I came out to my mom today

Talulabelle

New member
And it did not go well at all.

We have yet to find a girlfriend, but I wanted to get it out of the way because she lives with us. So eventually she would see things (she's already seen us cuddling with our friend).

She says she's disgusted by the thought of it, that she doesn't understand it. I told her that there's nothing wrong at all with being poly, and she said that there is.

I also brought up the fact that her best friend is in a lesbian relationship, and her response was "Yes, but it's one on one." So I think she's more thrown by the poly thing than the bi thing.

Still, it's pretty hurtful that she feels this way. It was one of the hardest things I've ever done. She thinks I'm doing it because I'm "too insecure" and that it's all my husband's idea.

Ideally, we need to get our own house. But financially that's still at least several months out.
 
Give her some time to dwell on this. My mother reacted nearly the same (even the lesbian argument was there in our discussion :rolleyes:). The only difference was that she was thinking it was my idea and I would suppress my husband to agree with me and my ideas.

This is a shock for her. She will be able to talk about it when she has made up her mind. Give her the time she needs even if it hurts for now.

Chin up! Sometimes it's the hardest when family is involved. Don't make rash decisions in the spur of the moment and wait for everyone to cool down to talk about it again.
 
Diddo. My mom started by saying she thought it was gross and wrong. I wasn't seeing anyone else at the time, but I wanted her to know who I am. We're close and she's always been supportive, so I knew she wouldn't disown me or anything. The first time I told her, she also said she didn't want to hear about it and never to tell her if something happened.

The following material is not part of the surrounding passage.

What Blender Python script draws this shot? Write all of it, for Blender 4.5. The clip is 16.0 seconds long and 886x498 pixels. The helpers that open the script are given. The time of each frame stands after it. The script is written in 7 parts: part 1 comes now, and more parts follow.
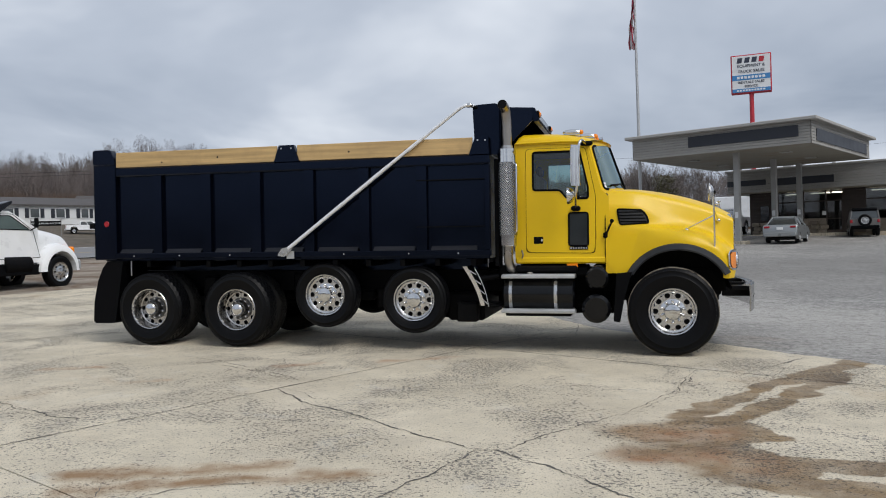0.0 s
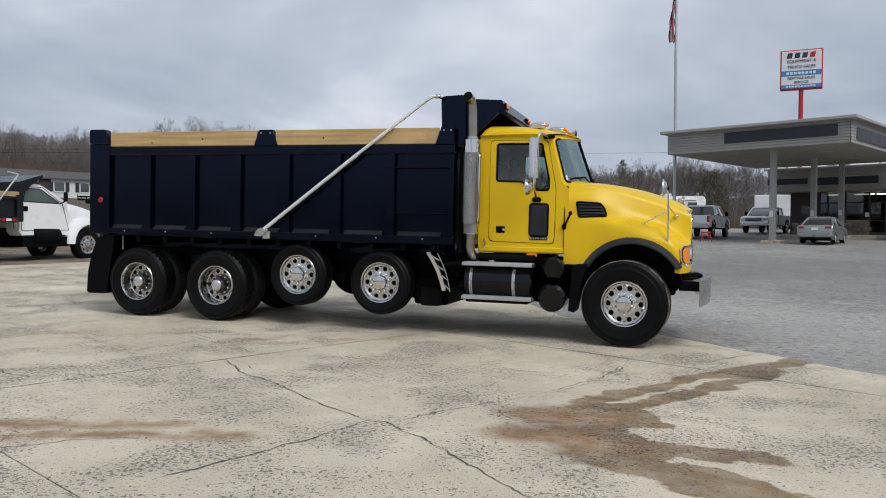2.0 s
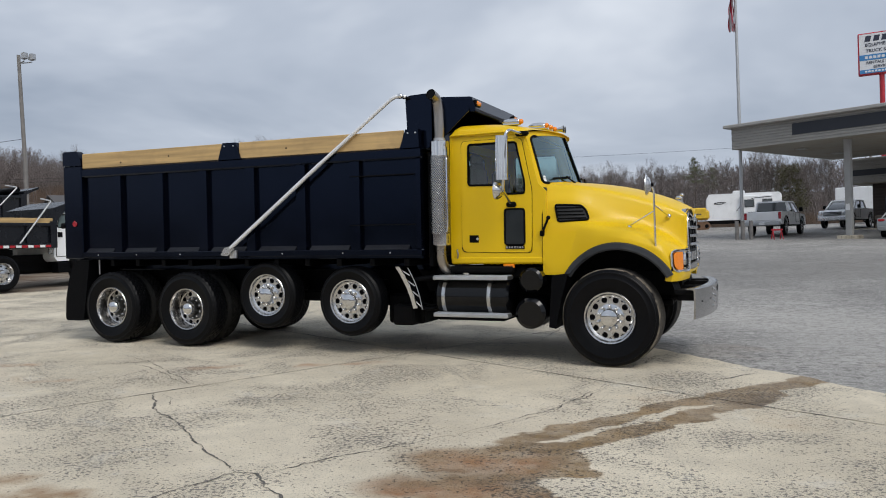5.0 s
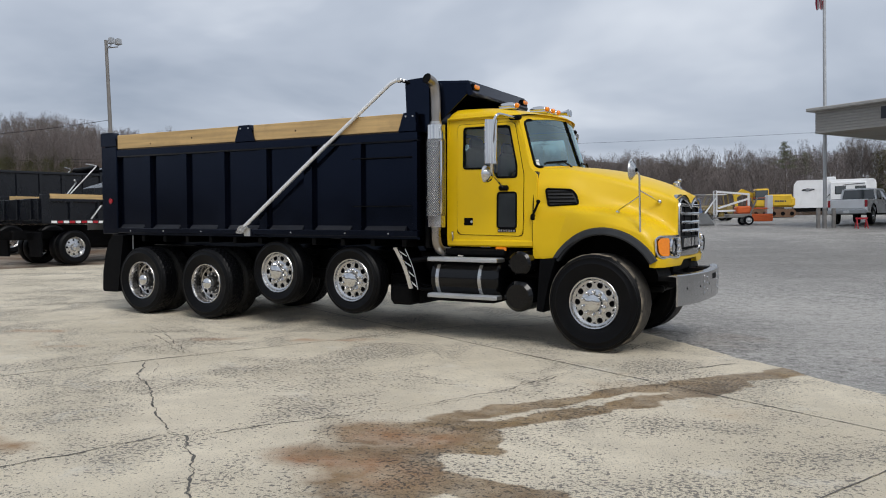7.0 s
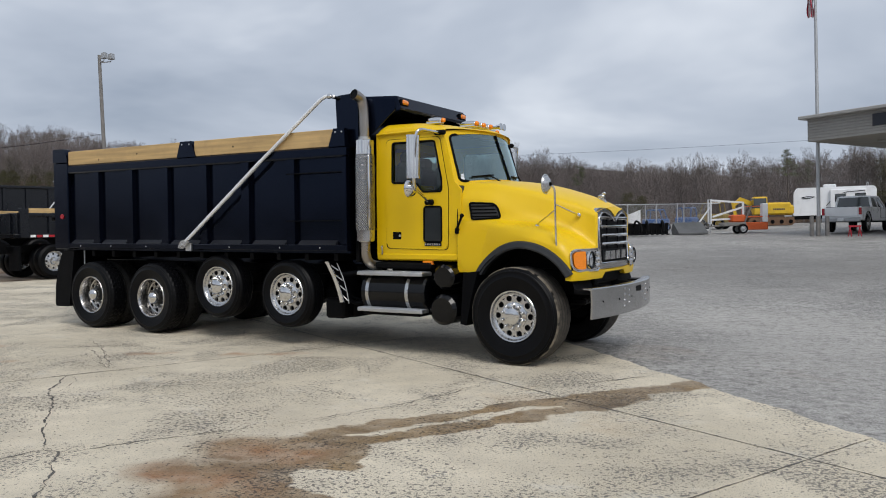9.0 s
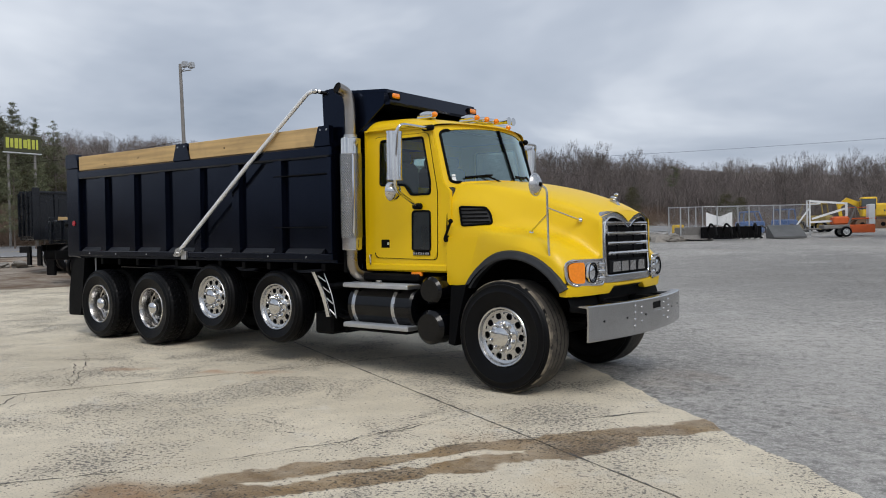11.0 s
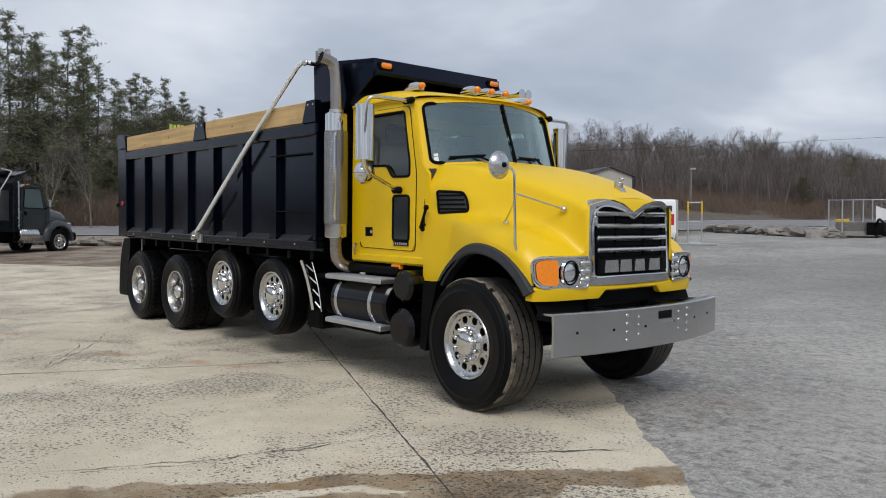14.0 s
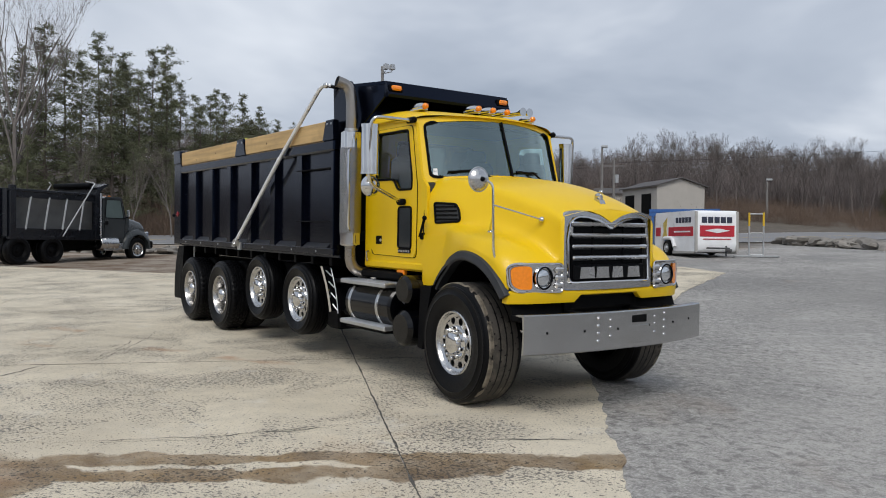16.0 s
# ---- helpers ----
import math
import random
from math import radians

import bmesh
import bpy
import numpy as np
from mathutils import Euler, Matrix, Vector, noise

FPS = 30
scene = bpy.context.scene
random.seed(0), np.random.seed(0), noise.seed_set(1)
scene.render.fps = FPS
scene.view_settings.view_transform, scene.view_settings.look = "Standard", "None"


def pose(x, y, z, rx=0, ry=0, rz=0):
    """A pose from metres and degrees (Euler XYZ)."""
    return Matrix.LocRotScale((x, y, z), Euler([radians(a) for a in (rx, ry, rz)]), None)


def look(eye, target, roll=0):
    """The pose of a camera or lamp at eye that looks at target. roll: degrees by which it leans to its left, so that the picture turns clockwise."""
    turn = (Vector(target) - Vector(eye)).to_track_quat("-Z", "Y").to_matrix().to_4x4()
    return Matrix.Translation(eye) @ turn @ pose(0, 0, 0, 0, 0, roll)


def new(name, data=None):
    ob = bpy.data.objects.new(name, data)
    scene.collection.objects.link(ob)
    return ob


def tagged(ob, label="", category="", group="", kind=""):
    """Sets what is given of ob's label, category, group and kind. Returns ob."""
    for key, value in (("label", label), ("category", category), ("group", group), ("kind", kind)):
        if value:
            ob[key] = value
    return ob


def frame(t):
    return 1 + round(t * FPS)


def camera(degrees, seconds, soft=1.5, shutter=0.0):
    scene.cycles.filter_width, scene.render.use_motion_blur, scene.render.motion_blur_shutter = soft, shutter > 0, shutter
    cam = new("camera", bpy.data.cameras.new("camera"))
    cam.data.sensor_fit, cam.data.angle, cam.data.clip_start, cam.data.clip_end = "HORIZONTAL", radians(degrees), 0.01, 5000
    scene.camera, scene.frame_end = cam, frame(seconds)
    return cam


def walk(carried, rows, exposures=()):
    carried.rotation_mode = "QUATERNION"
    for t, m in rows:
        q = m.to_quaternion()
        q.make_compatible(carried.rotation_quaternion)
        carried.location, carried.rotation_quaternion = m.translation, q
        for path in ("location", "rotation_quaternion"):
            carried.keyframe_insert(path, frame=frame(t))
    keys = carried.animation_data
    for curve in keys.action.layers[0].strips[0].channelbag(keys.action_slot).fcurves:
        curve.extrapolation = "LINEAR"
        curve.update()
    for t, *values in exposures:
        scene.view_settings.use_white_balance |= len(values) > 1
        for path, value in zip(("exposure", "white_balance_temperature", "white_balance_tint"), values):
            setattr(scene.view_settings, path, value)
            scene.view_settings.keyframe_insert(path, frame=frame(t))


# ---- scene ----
cam = camera(59.2, 16.0, 1.0)
METRES, EYE, TILT, LEAN, TURN = 10.0, 1.52, 0.0, 0.0, 0.0
ROWS = [
    (0.0, 0.0, 0.0, 0.0, -0.01, -0.39, 1.69),
    (0.5, 0.0344, -0.0, -0.0014, 1.29, -0.69, 1.26),
    (1.0, 0.055, -0.0202, -0.0031, 2.46, -1.01, 0.38),
    (1.5, 0.0786, -0.0315, -0.0027, 3.27, -1.19, -0.34),
    (2.0, 0.1114, -0.0323, -0.0033, 3.49, -1.24, -0.42),
    (2.5, 0.1324, -0.018, -0.0027, 3.25, -1.0, -0.1),
    (3.0, 0.1497, 0.0033, -0.0014, 3.33, -0.8, 0.65),
    (3.5, 0.1728, 0.0247, -0.0024, 4.05, -0.64, 1.37),
    (4.0, 0.1948, 0.0457, -0.0014, 5.45, -0.49, 1.76),
    (6.5, 0.3173, 0.0894, -0.0036, 14.34, -1.19, 1.18),
    (7.0, 0.3497, 0.0823, -0.0045, 15.49, -1.67, 0.79),
    (7.5, 0.3746, 0.066, -0.0042, 16.13, -1.72, 0.37),
    (8.0, 0.4007, 0.0619, -0.0024, 16.17, -1.39, 0.16),
    (8.5, 0.432, 0.0741, -0.0014, 16.03, -1.1, 0.55),
    (9.0, 0.4484, 0.1031, -0.0009, 16.24, -0.95, 1.17),
    (11.5, 0.5436, 0.2764, 0.0023, 25.47, -0.86, 1.02),
    (12.0, 0.559, 0.3103, 0.001, 27.35, -1.33, 0.88),
    (12.5, 0.5861, 0.3377, -0.0002, 29.13, -1.89, 0.87),
    (13.0, 0.6061, 0.3662, 0.0006, 30.85, -2.13, 0.7),
    (13.5, 0.6126, 0.3956, 0.002, 32.93, -1.87, 0.35),
    (14.0, 0.6315, 0.4193, 0.002, 35.09, -1.36, -0.18),
    (14.5, 0.6529, 0.4266, 0.0014, 36.72, -0.91, -0.75),
    (15.0, 0.6765, 0.4115, -0.0004, 38.21, -0.68, -0.95),
    (15.5, 0.7007, 0.4098, 0.0002, 39.44, -0.56, -0.92),
    (16.0, 0.7279, 0.4151, -0.0, 40.57, -0.58, -0.49),
]
walk(cam, [(t, pose(0, 0, EYE, TILT, LEAN, TURN) @ pose(METRES * x, METRES * y, METRES * z, 90 + pitch, roll, yaw)) for t, x, y, z, yaw, pitch, roll in ROWS], [(0.0, 0.25), (16.0, 0.25)])

# ---- sky and sun: an even overcast ----
world = bpy.data.worlds.new("world")
scene.world = world
world.use_nodes = True
wt = world.node_tree
wt.nodes.clear()


def wnode(kind, **vals):
    n = wt.nodes.new(kind)
    for k, v in vals.items():
        n.inputs[k].default_value = v
    return n


SUN_EL, SUN_ROT = 48.0, 142.0
sky = wt.nodes.new("ShaderNodeTexSky")
sky.sky_type = "NISHITA"
sky.sun_disc = False
sky.sun_elevation, sky.sun_rotation = radians(SUN_EL), radians(SUN_ROT)
sky.dust_density, sky.air_density = 4.0, 1.0
coord = wt.nodes.new("ShaderNodeTexCoord")
sep = wt.nodes.new("ShaderNodeSeparateXYZ")
wt.links.new(coord.outputs["Generated"], sep.inputs[0])
# clouds lie in a flat layer: direction over height
lift = wt.nodes.new("ShaderNodeMath")
lift.operation = "ADD"
lift.inputs[1].default_value = 0.16
wt.links.new(sep.outputs["Z"], lift.inputs[0])
floor_z = wt.nodes.new("ShaderNodeMath")
floor_z.operation = "MAXIMUM"
floor_z.inputs[1].default_value = 0.06
wt.links.new(lift.outputs[0], floor_z.inputs[0])
plane = wt.nodes.new("ShaderNodeCombineXYZ")
for axis in ("X", "Y"):
    d = wt.nodes.new("ShaderNodeMath")
    d.operation = "DIVIDE"
    wt.links.new(sep.outputs[axis], d.inputs[0])
    wt.links.new(floor_z.outputs[0], d.inputs[1])
    wt.links.new(d.outputs[0], plane.inputs[axis])
clouds = wnode("ShaderNodeTexNoise", Scale=0.6, Detail=5.0, Roughness=0.52, Distortion=0.35)
wt.links.new(plane.outputs[0], clouds.inputs["Vector"])
ramp = wt.nodes.new("ShaderNodeValToRGB")
ramp.color_ramp.elements[0].position, ramp.color_ramp.elements[0].color = 0.32, (0.295, 0.345, 0.43, 1)
ramp.color_ramp.elements[1].position, ramp.color_ramp.elements[1].color = 0.70, (0.79, 0.83, 0.89, 1)
mid = ramp.color_ramp.elements.new(0.5)
mid.color = (0.45, 0.50, 0.585, 1)
wt.links.new(clouds.outputs["Fac"], ramp.inputs["Fac"])
cloud_bg = wnode("ShaderNodeBackground", Strength=1.0)
sky_bg = wnode("ShaderNodeBackground", Strength=0.06)
wt.links.new(ramp.outputs[0], cloud_bg.inputs[0])
wt.links.new(sky.outputs[0], sky_bg.inputs[0])
both = wt.nodes.new("ShaderNodeMixShader")
both.inputs[0].default_value = 0.9
out = wt.nodes.new("ShaderNodeOutputWorld")
wt.links.new(sky_bg.outputs[0], both.inputs[1])
wt.links.new(cloud_bg.outputs[0], both.inputs[2])
wt.links.new(both.outputs[0], out.inputs[0])
sun = new("sun", bpy.data.lights.new("sun", "SUN"))
sun.data.energy, sun.data.angle, sun.data.color = 1.5, radians(28), (1.0, 0.97, 0.93)
sun_dir = Vector((math.sin(radians(SUN_ROT)) * math.cos(radians(SUN_EL)), math.cos(radians(SUN_ROT)) * math.cos(radians(SUN_EL)), math.sin(radians(SUN_EL))))
sun.matrix_world = look(sun_dir * 60, (0, 0, 0))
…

Well, I ignored her request on both counts. I mentioned it again, probably about a year later. This time, she said she wasn't comfortable with it and she could never do it.

The third time, I didn't so much tell her I was poly, as I just kept using the phrase "my girlfriend." I'm not one of those women who calls my friends "girlfriends" the way my mom always used to. After telling her about my girlfriend, she finally asked "you mean girlfriend like... your lover?" I confirmed. At that point, her biggest concern was, what does your husband think about that? I told her he's fine with it, he does it too (I didn't go into details about how I'm polyamorous and he's polysexual, it didn't seem necessary). She processed that for a bit and then decided that as long as my husband was okay with it, then she saw no reason to object. Then she went on about how much she could never do that and how jealous she gets and blah blah blah.

Last time she was in town, she met my girlfriend, knowing she was my girlfriend. It went really well.

Mind you, it helps that she lives in another city and had time to process all of this without having to confront it right in front of her face.

Sorry, that was a long way to say... Don't give up, it could still work out.
 
Also, sometimes (not always) it helps to have an actual person in the picture.

Like, if you meet someone, and you bring her home and let your mom get to know her as friends... then when you mention that this person is more than friends, it's possible she'll think of her as the person and not just some nameless, faceless marriage wrecker.

Besides, it's often best when relationships start more friendly than lusty. So the whole "bringing her over as a friend" doesn't have to be a sham or degrading to your girlfriend.

I would never want to date someone who is completely in the closet. I don't like feeling like a dirty little secret. But I totally understand how it's different with family, and how that can really mess up the rest of your life if they give you a hard time. So while I want to be able to hold hands when we go out for a date, I don't get offended when I'm introduced as a "friend" to my partners' families. But if they introduce me as a "friend" to their best friend, I might be a little more wary.
 
My kids outed us. The kids were saying something about my husbands gf and she asked who that was. They told her it was daddy's gf that mommy knew about. My family took it way better than his gf parents did. Her mom told her she was going to break up our family and hurt the kids.

We are now all living apart and I have got a lawyer and getting divorce papers drawn up. The kids are constantly worried one of us will be mad if they decide to stay with the other parent.